Are there solutions?
One recent piece of good news, Horn says, is BC Housing’s announcement on Nov. 25, 2019 that a 30-unit facility for women and their children fleeing violence will be built in the area and run by the Cowichan Women Against Violence Society. He explains that it will be the first time that second stage affordable housing will be available in the region for that cohort.
They are one of the priority groups in need of affordable housing identified in the Cowichan Attainable Housing Strategy report released in April, Horn says. Families, low- and moderate-income individuals including seniors, people with disabilities, people experiencing homelessness, indigenous people, and individuals with mental health or addiction issues including youth are the other priority groups listed in the CHA report.

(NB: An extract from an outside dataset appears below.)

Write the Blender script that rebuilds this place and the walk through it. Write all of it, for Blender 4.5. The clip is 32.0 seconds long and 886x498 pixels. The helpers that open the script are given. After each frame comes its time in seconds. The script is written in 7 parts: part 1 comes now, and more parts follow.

According to Horn, the economics of development make it tough to create new rental housing that is affordable without some sort of government subsidy. He says that is why it was so important that last fall, voters passed an initiative to create a CVRD Regional Housing Service to address affordable housing and homelessness.
On Wednesday December 4, the Cowichan Housing Association is hosting an information session for non-profits interested in assisting with the development of affordable housing projects. CHA staff will explain the funding available through the Regional Housing Service as well as the Housing Trust Fund.
These funding streams will speed up the construction of much-needed rental stock, Horn says. But he adds that it still won’t happen overnight and some projects may take several years to complete. “If you’re a person looking for a place to live, that’s an awful long time.”